Described as “humbly born” in The Montgomery Manuscripts. He established a “Free school” with James Hamilton in Dublin in 1587. Fullerton and Hamilton became agents of King James VI in Ireland. When James VI of Scotland ascended the English throne as James I in 1603, Fullerton became a “great favourite” at Court. It was Fullerton who intervened on Hamilton’s behalf when he became aware of Hugh Montgomery’s arrangement with Con O’Neill, ultimately securing a third share in the deal for his close friend, Hamilton.

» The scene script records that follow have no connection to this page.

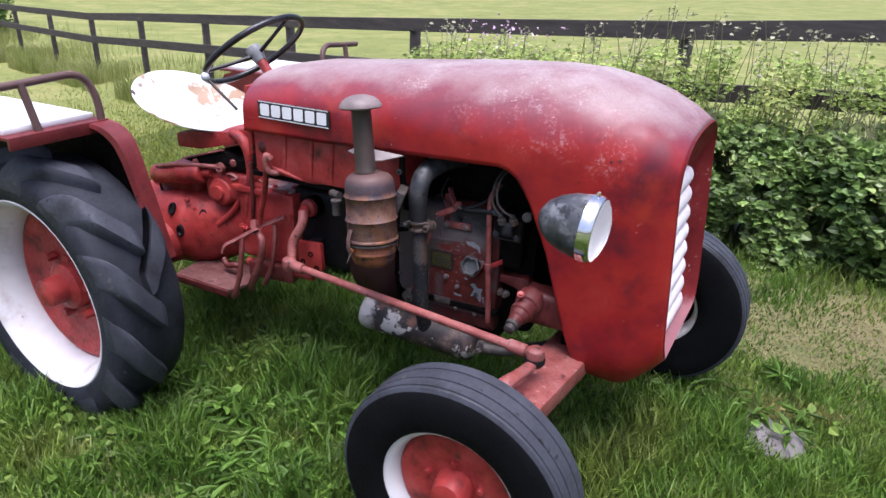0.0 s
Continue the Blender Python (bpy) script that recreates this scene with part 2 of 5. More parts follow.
M["worn_step"] = surface("worn_step_paint", [(0.3, (0.070, 0.022, 0.020)), (0.5, (0.125, 0.050, 0.046)), (0.7, (0.165, 0.085, 0.078))], 14, 9, (0.45, 0.75), bump=0.25, bump_scale=90, spec=0.3, specks=[((0.040, 0.016, 0.014), 18, 0.58, 0.10), ((0.30, 0.24, 0.23), 70, 0.66, 0.04)])
# darker variant of the chassis red for castings and brackets
M["cast_red"] = surface("dark_red_casting_paint", [(0.3, (0.034, 0.005, 0.0045)), (0.5, (0.096, 0.017, 0.015)), (0.75, (0.130, 0.036, 0.033))], 16, 9, (0.38, 0.62), bump=0.2, bump_scale=90, spec=0.35, specks=[((0.022, 0.007, 0.006), 24, 0.58, 0.10), ((0.24, 0.16, 0.155), 60, 0.68, 0.03)])
M["belly"] = surface("oily_red_brown_casting", [(0.3, (0.006, 0.0035, 0.0035)), (0.5, (0.026, 0.008, 0.008)), (0.75, (0.045, 0.016, 0.016))], 9, 9, (0.4, 0.65), bump=0.2, bump_scale=90, spec=0.3)
# darker red copy for the boss faces turned from the light
M["boss_side"] = surface("boss_shaded_side_paint", [(0.32, (0.050, 0.008, 0.006)), (0.5, (0.074, 0.013, 0.010)), (0.7, (0.082, 0.020, 0.016))], 30, 9, (0.45, 0.7), bump=0.1, bump_scale=300, spec=0.25, specks=[((0.03, 0.010, 0.008), 60, 0.62, 0.08), ((0.12, 0.08, 0.078), 150, 0.66, 0.04)])
M["pump_iron"] = surface("oily_grey_pump_iron", [(0.3, (0.010, 0.010, 0.013)), (0.55, (0.022, 0.021, 0.026)), (0.8, (0.042, 0.038, 0.042))], 30, 9, (0.4, 0.65), bump=0.2, bump_scale=150, spec=0.3)
M["tin"] = surface("pale_tinplate", [(0.3, (0.26, 0.23, 0.215)), (0.6, (0.36, 0.32, 0.30)), (0.8, (0.30, 0.24, 0.21))], 14, 8, (0.4, 0.6), 0.1, 0.08, 120, specks=[((0.16, 0.09, 0.06), 20, 0.64, 0.08)])
M["clamp"] = surface("rusty_clamp_casting", [(0.3, (0.026, 0.019, 0.017)), (0.5, (0.060, 0.042, 0.034)), (0.7, (0.098, 0.067, 0.052)), (0.82, (0.12, 0.095, 0.080))], 55, 10, (0.5, 0.8), 0.1, 0.35, 180, spec=0.3, specks=[((0.085, 0.042, 0.024), 40, 0.55, 0.12), ((0.016, 0.013, 0.013), 90, 0.58, 0.08)])
M["studs"] = surface("dusty_pink_fastener", [(0.3, (0.075, 0.052, 0.050)), (0.6, (0.125, 0.095, 0.093)), (0.8, (0.16, 0.125, 0.122))], 90, 7, (0.5, 0.7), bump=0.2, bump_scale=250)
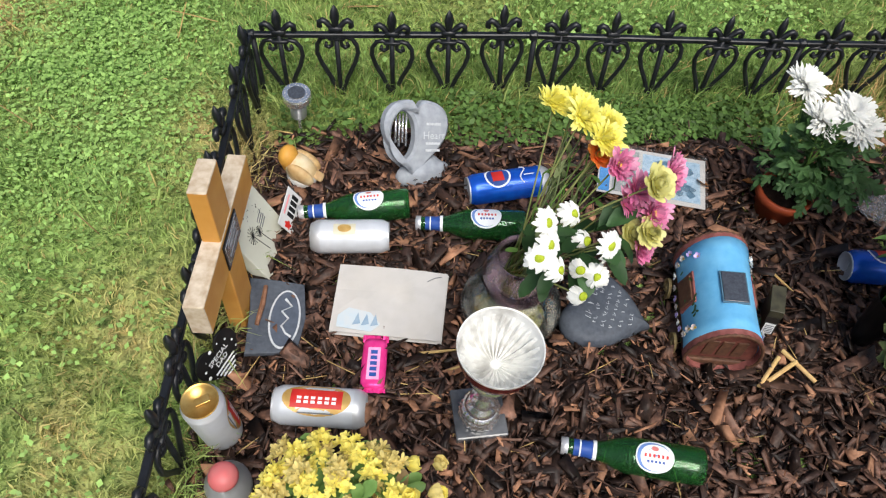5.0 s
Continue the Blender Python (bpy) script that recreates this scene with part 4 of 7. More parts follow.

The author of the Montgomery Manuscripts recorded that it was impossible for Montgomery’s original arrangement of a fifty-fifty split of lands with Con O’Neill to be concealed from “prying courtiers (the busiest bodies in all the world in other men's matters, which may profit themselves)”. There are no prizes for guessing that he had Fullerton in mind in this respect. Fullerton was described in hostile terms as one who “loved ready money, and to live in Court, more than in waste wildernesses in Ulster”. Again and again in the Montgomery Manuscripts there are references to the disastrous consequences of Fullerton’s interference in Montgomery’s arrangement with Con O’Neill. On one occasion it was described as that “killing dart” and on another as “that ominous and fatal interposition of Sir James Fullerton”.

It was a measure of Fullerton’s standing at Court that he became “Governor” to the heir to the throne, Prince Henry, whose tragic death in 1612 robbed England of a King Henry IX. A member of the “Commission for Irish affairs” Fullerton continued to exercise enormous influence, not least when the Plantation of Ulster was being planned and implemented following the Flight of the Earls in 1607. Along with Bishop Montgomery, he managed to ensure that Scots and English were granted an equal allocation of lands under the scheme of plantation, despite bitter opposition from Lord Deputy Chichester.

Fullerton was granted Olderfleet Castle (near Larne) in 1603; in 1616 he married Magdalen Bruce, widow of Sir Edward Bruce (a direct descendant of King Robert the Bruce) who had died in 1611.

Fullerton was buried in Westminster Abbey.